In re Rose

197 A.D. 365 | N.Y. App. Div. | 1921

Manning, J.:

This is a disciplinary proceeding instituted by the Brooklyn Bar Association against the respondent, who is a practicing lawyer with an office in the borough of Brooklyn. He was admitted to the bar in the year 1912, and since that time has practiced his profession in the borough of Brooklyn. He was charged by the Bar Association with having been guilty of fraud, deceit, malpractice and of conduct prejudicial to the administration of justice as defined in Section 88 of the Judiciary Law* of the State of New York,” as follows:

a. During the month of June of 1919, the respondent was the attorney for one John Kerstein, a resident of Springfield, Mass., and brought an action in the Municipal Court of the City of New York, on his behalf to recover damages for injuries sustained by the automobile of the said John Kerstein.

b. That during the said month of June, 1919, the respondent settled the said action with the consent of his client for the sum of $175.00. * * *

“ d. That although frequently requested to deliver to the said John Kerstein so much of the said $175.00 as the respondent was not entitled to retain in payment of his services as attorney, the respondent has wholly failed, refused and neglected to pay any part of the said sum to the said John Kerstein.”

*366The charges against the respondent were duly referred to Hon. Edward B. Thomas, as official referee, who with painstaking care has written a very complete report regarding the charges made against the respondent; and has also stated very fully the excuses offered by the respondent for his alleged dereliction of duty.

It was the contention of the respondent upon the hearing before the learned official referee that the reason why the money was not paid to his client was that the client refused to carry out an agreement which the respondent said the client made with him, in reference to the amount of the respondent’s chargés. The substance of the respondent’s claim was that out of the $175 so collected by him, he was justified in retaining the sum of $100, which he said was the agreed compensation that he was to receive under the arrangement made with his client.

Concerning this alleged agreement, the learned referee says: “ His claim for $100 is not without some plausibility, and had he done nothing more than insist upon the retention of that sum under a claim of right, the present proceeding would not be justified. There is evidence presented by the petitioner tending to show that he agreed to do the work for a less sum, but in view of some correspondence such evidence is not probative of misconduct on the part of Rose, nor in itself does it indicate unprofessional conduct.” And the referee further says: Rose’s fault, as I now consider it, is not that he retained $100, but rather that he impounded the entire $175, and devoted it to his own use without due effort to allow his client to have any part of it.” The referee further says: “ If in the case of the respondent it can be inferred that he was unconscious of the inherent gravity and quality of his act it is sufficient to note that his moral and mental perceptions should be so acute that he could feel and know the real nature of. the transgression. Otherwise he is not qualified to be trusted with the powers and duties that belong to the office of attorney of courts of justice. It is the failure of the respondent to appreciate this true aspect of the affair that has led him into his present difficulty, and brought the train of events so embarrassing to him and his client.”

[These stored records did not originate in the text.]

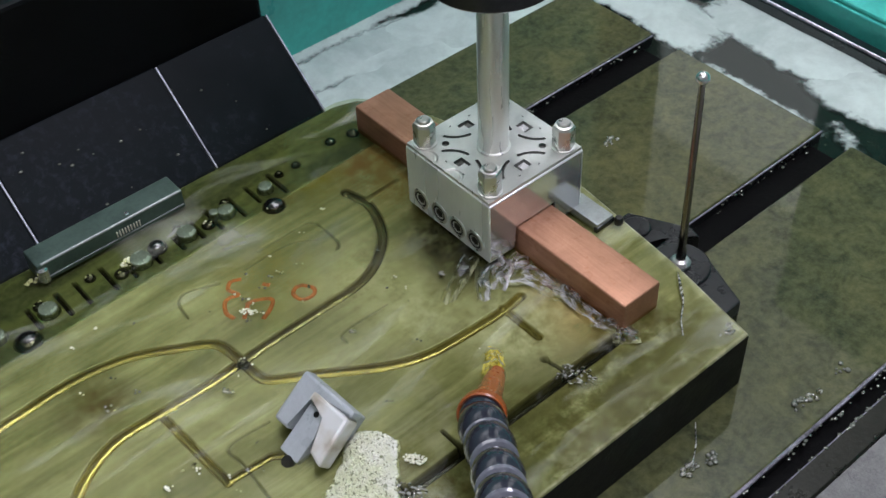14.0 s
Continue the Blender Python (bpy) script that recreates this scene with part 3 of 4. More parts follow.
def stop_block():
    t = thing("stop_block", "small bright steel stop block on the plate", "steel block")
    part("body", box(.0455, -.0140, .0004, .0550, .0045, .0044, .0005), DULL_STEEL, t)
    part("foot", box(.0450, -.0145, .0002, .0555, -.0125, .0028, .0005), BLACK_STEEL, t)
    part("pin", lathe([(0, -.002), (.0018, -.002), (.0020, 0), (.0014, .0014), (0, .0018)], 16), BLACK_SOCKET, t, "", pose(.0555, -.0165, .003))
    return t


stop_block()


def grey_bracket():
    """A tilted plastic plate with a tongue in a slot; it leans up towards +x."""
    t = thing("grey_bracket", "grey and white stained plastic bracket tilted on the plate", "bracket", pose(-.0973, -.0200, .0105, 0, -36, 3))
    part("grey_half", prism([(-.0100, .0135), (.0100, .0135), (.0100, -.0130), (.0070, -.0130), (.0070, .0056), (-.0100, .0056)], -.0028, .0030, .0012), GREY_PLASTIC, t)
    part("white_half", prism([(-.0125, -.0138), (.0068, -.0127), (.0068, .0054), (.0026, .0054), (.0026, -.0050), (-.0105, -.0065)], -.0040, .0036, .0013), WHITE_PLASTIC, t, "stained white plastic half")
    part("tongue", box(-.0172, -.0044, -.0030, .0022, .0050, .0014, .0005), GREY_PLASTIC, t, "grey plastic tongue in the slot")
    part("tongue_hole", lathe([(0, .0), (.0011, 0), (.0011, .0004), (0, .0004)], 14), BLACK_SOCKET, t, "", pose(.0003, .0002, .0012))
    part("screw", lathe([(0, -.003), (.0026, -.003), (.0028, .001), (.0020, .0024), (0, .0028)], 16), BLACK_SOCKET, t, "dark screw head", pose(-.0188, -.0007, -.0004))
    part("stub", box(-.0235, .0004, -.0030, -.0195, .0040, -.0004, .0008), WHITE_PLASTIC, t, "short stained white stub")
    part("foot", prism([(-.002, -.0105), (.0085, -.0105), (.0085, .0115), (-.002, .0115)], -.0095, -.0030, .0006), GREY_PLASTIC, t)
    return t


grey_bracket()

HOSE_LINE = [(-.0372, -.0450, .007), (-.0636, -.0660, .0240), (-.0777, -.0884, .0379), (-.0921, -.1080, .0539), (-.1100, -.1330, .0779), (-.1311, -.1608, .1098), (-.1545, -.1903, .1498)]


def coolant_hose():
    t = thing("coolant_hose", "segmented smoky plastic coolant hose with an orange nozzle", "coolant hose")

    def aim(a, b):
        a, b = Vector(a), Vector(b)
        return Matrix.Translation(a) @ (b - a).to_track_quat("Z", "Y").to_matrix().to_4x4()

    m = aim(HOSE_LINE[0], HOSE_LINE[1])
    noz = part("nozzle", lathe([(.0020, 0), (.0030, 0), (.0033, .0006), (.0053, .027), (.0058, .0285), (.0058, .0300)], 32), ORANGE, t, "translucent orange nozzle tip", m)
    part("mark_bar", box(-.0006, -.0049, .010, .0006, -.0040, .017, .0001), BLACK_SOCKET, noz, "small dark moulded mark")
    part("bore", lathe([(.0020, .0001), (.0020, .006), (0, .006)], 20), BLACK_SOCKET, noz)
    part("flange", lathe([(.0057, .0301), (.0074, .0306), (.0082, .0318), (.0085, .0352), (.0080, .0358), (.0072, .0352), (.0070, .0320)], 32), ORANGE, noz, "orange nozzle flange")
    part("ball_joint", lathe([(.0074 * math.sin(a), .0358 - .0074 * math.cos(a)) for a in (math.pi * i / 14 for i in range(15))], 32), HOSE, noz, "smoky ball joint")
    pts = [Vector(p) for p in curve_points([p for p in HOSE_LINE[1:]], 0.0004)]
    length, last = 0.0, pts[0]
    k = 0
    for a, b in zip(pts, pts[1:]):
        length += (b - a).length
        if length >= k * 0.0205 - 0.0060 and k < 8:
            s = part("segment", lathe([(.0052, -.004), (.0062, -.001), (.0076, .002), (.0083, .0055), (.0083, .0085), (.0076, .0115), (.0062, .0140), (.0054, .0150), (.0053, .0180)], 32), HOSE, t, "", aim(a, a + (b - a) * 10))
            part("rim", lathe([(.0056, .0146), (.0070, .0148), (.0077, .0152), (.0077, .0156), (.0070, .0161), (.0056, .0164)], 32), HOSE_RING, s, "paler moulded rim")
            k += 1
    return t


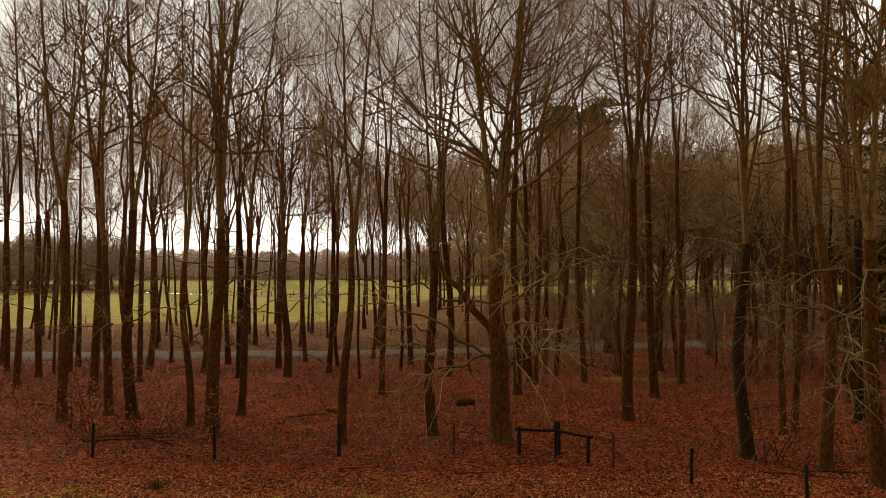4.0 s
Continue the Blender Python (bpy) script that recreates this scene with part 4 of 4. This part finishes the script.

The learned referee also found that notwithstanding the *367respondent’s claim to have sent $100 of this money to his client, the fact was that he "did not send any money. The respondent himself admitted that he feared to send the money, as such a fact might be used against him in the present proceeding. But he did, however, pay $75 during the pendency of the proceedings, and with the approval of the official referee. The respondent gave various excuses for not having paid the money over prior to the time that the Bar Association took action, and as to this the official referee says: All this delay was not mere neglect, nor mere inertia, nor mere passivity, nor the result of absence, preoccupation, or forgetfulness in the absorption of other business. Much less was it a bold, straightforward, honest assertion of right to have a full and complete settlement before making any payment, an attitude pronounced, made known to the client, maintained bravely and uncompromisingly before the Bar Association, before the court and in this proceeding. Respondent found it convenient to use the money for a time and let its final payment await his ability or convenience to pay, indifferent to his troubled clients, to his breach of duty, to the accusation it merited, and the conclusion of grave fault it compelled.” The referee concludes his' report as follows: I consider that the court should consult as to the punishment that would teach respondent and others similarly inclined that a client’s money is not the attorney’s property for any period of time, and that while an attorney is in no peril for demanding full compensation there must be no shadow upon his good faith.” The evidence taken before the referee fully justifies the condemnation by him.

While the offense of this respondent is most serious, we hesitate, in view of the referee’s report, to recommend disbarment. We think, however, that a suspension from practice is the proper disposition to be made of this matter.

The report of the official referee is, therefore, confirmed and the respondent is suspended from practice for the period of six months from the date of the entry of the order herein.

Blackmar, P. J., Mills, Rich and Kelly, JJ., concur.

Motion to confirm report of official referee granted. The respondent is suspended from practice for a period of six months from the date of entry of the order herein.

See Judiciary Law, § 88, subd. 2, as amd. by Laws of 1913, chap. 720. — [Rep.